I took out my phone, wondering if I should commit to anything, in this moment. Visiting, calling, anything to mitigate this desperation.
"What is your number?" I typed in "Monika" and the number she recited.
"You can't do nothin' for me," she said.
How well I knew. I can't fix lives. I am not in a place to take on more projects or people. But I wanted her information, just in case.
Paul was still watching, and he probably knew what was coming next.
"May I pray for you?" I said.
I expected a rebuff, but she said it was ok.
I put a hand on her bony shoulder and prayed for God to show her that He is with her, and to give her peace, and to bring people and help to her.
By this time, the Marketplace guy had messaged the correct address. The earlier one was two digits off.
I got back in the car, and Paul drove the short distance to the correct house, another trailer in among huge trees.
A congenial older man waved us back behind, to an assortment of canoes and grills and furniture among flower beds and an RV. He praised the Lord for his goodness as he showed me the bench from the ad, and it was exactly what I wanted.
When I paid, he said, "Thank you! God bless you a hundred fold! This is all going to help in Ukraine, you know. God keeps blessing us, and people keep bringing things for us to sell."

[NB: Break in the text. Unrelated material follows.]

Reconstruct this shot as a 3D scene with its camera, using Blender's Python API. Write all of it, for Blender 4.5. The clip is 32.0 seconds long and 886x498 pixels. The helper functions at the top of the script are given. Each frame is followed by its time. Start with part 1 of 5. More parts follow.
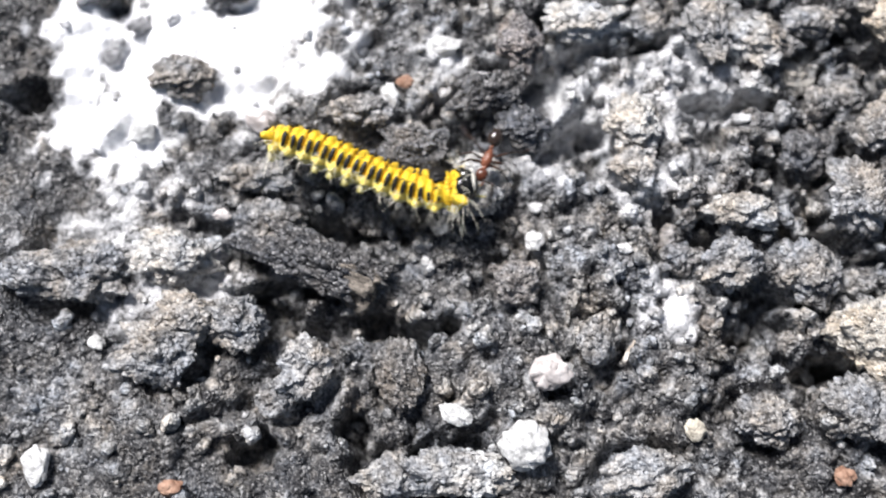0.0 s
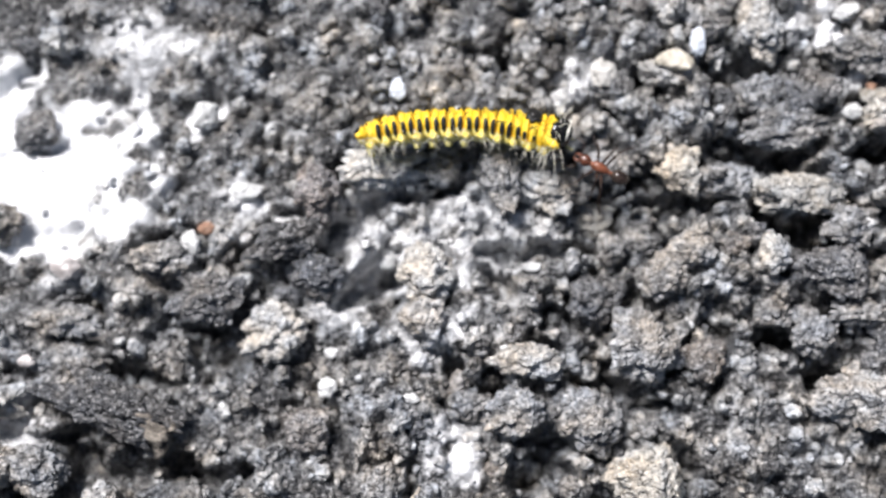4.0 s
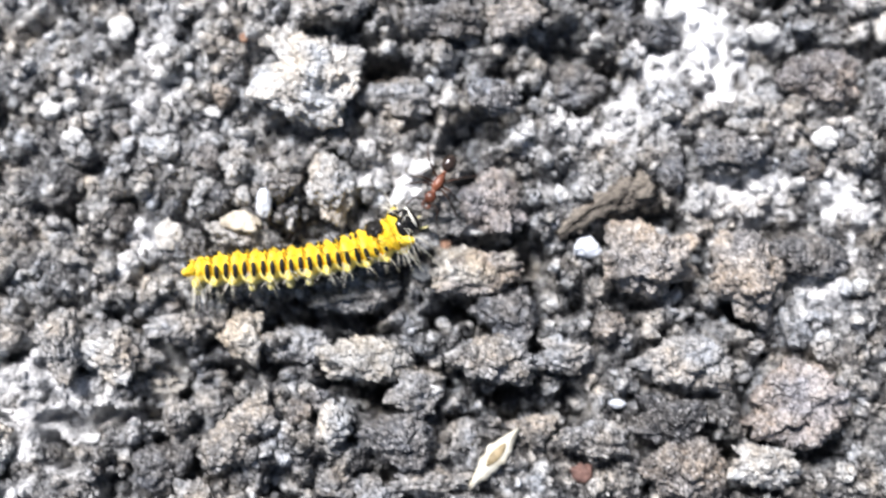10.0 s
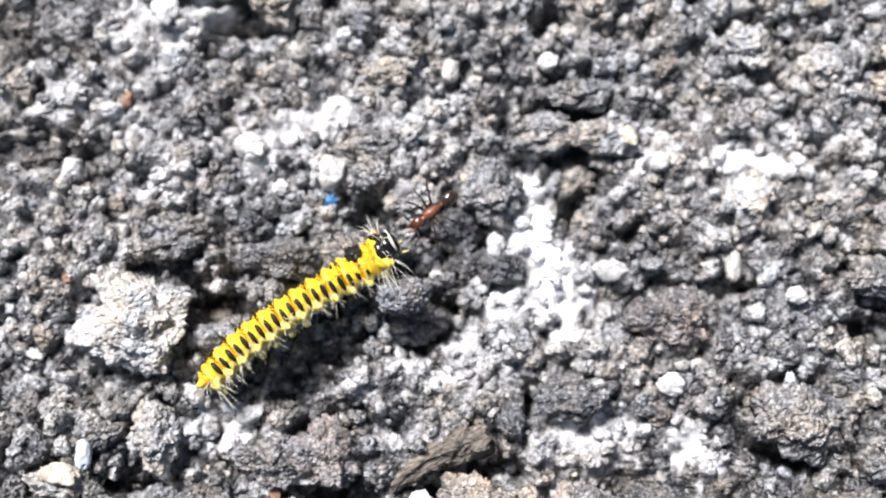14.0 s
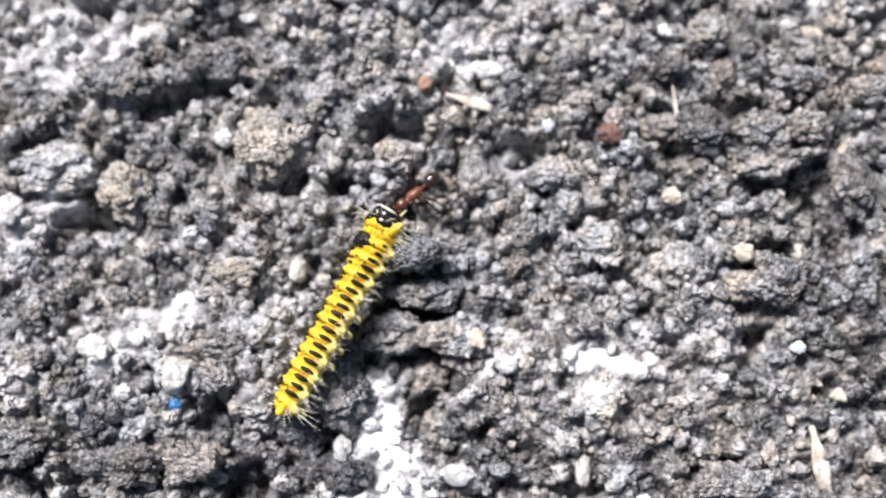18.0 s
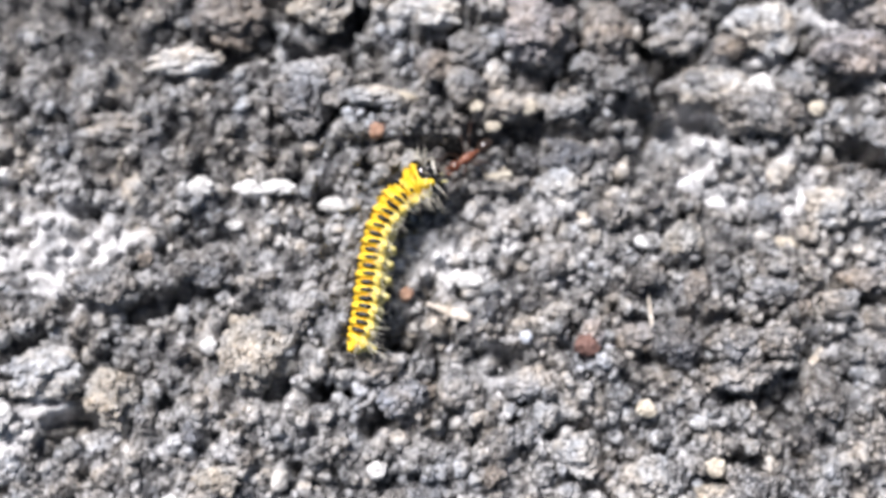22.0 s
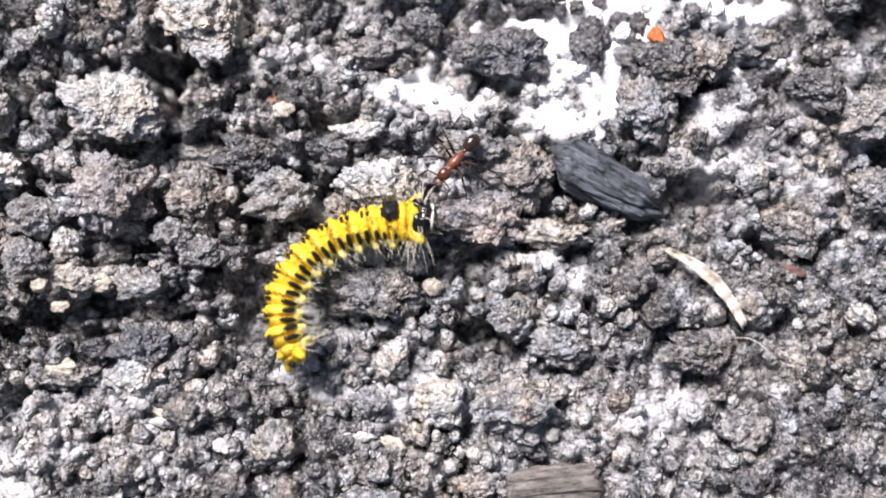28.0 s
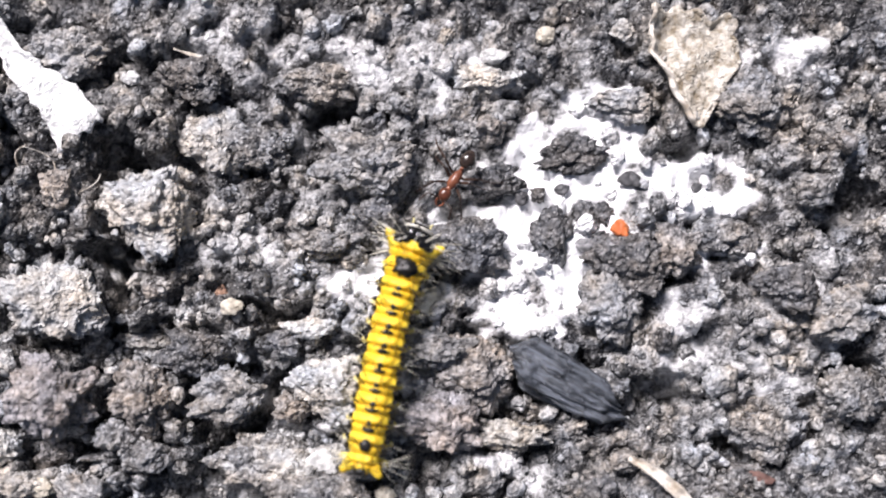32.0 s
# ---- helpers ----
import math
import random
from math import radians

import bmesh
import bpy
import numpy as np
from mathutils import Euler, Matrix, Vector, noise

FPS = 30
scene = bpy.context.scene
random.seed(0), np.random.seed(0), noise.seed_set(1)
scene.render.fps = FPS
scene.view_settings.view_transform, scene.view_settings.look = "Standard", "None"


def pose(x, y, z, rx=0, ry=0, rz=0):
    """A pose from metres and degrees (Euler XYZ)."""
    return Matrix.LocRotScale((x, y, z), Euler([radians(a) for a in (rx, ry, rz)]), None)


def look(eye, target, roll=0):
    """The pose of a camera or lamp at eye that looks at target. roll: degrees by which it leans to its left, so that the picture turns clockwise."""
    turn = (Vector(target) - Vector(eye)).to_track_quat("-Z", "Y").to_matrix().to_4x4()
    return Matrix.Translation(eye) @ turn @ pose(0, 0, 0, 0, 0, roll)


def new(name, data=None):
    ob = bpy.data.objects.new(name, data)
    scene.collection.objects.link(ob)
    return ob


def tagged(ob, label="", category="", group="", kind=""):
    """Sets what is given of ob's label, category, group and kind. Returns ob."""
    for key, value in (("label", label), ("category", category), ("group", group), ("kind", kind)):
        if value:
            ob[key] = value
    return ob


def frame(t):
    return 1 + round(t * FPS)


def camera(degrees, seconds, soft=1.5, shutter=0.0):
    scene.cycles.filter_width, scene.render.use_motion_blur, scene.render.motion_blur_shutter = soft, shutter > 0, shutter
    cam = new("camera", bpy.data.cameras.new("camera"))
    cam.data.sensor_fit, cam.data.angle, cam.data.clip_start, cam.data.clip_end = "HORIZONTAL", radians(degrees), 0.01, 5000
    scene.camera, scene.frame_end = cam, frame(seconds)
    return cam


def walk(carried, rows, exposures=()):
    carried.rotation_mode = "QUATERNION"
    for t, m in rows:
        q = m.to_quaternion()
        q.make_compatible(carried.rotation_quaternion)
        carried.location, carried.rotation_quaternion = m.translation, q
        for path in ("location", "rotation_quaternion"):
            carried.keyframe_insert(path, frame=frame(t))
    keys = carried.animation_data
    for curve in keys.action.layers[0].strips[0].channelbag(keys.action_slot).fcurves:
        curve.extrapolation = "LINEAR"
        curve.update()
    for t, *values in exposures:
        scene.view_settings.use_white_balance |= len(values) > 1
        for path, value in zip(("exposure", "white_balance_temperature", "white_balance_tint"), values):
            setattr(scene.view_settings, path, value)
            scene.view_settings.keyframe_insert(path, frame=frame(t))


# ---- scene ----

Paul went to back up the car, and I had an idea. "Do you know the lady up the street?" I asked the seller guy. "Monika."
He thought just a moment. "Oh yeah! Monika! She comes around and talks to us. I knew her husband."
I explained how we had stopped there. "She feels all alone," I said. "It seems like she could use some help, if you would be able to do that."
He nodded. Then Paul arrived, and we loaded up the bench, which ended up fitting perfectly, even though [he said later] he had been sure we couldn't get it in, when he first saw it.
We passed Monika's house on our way back to the freeway. I felt I had placed her in God's and the neighbor's hands. Maybe, I thought, she wasn't as alone as she thought she was.
Maybe none of us are.
Maybe the kindest thing we can do is remind each other of that.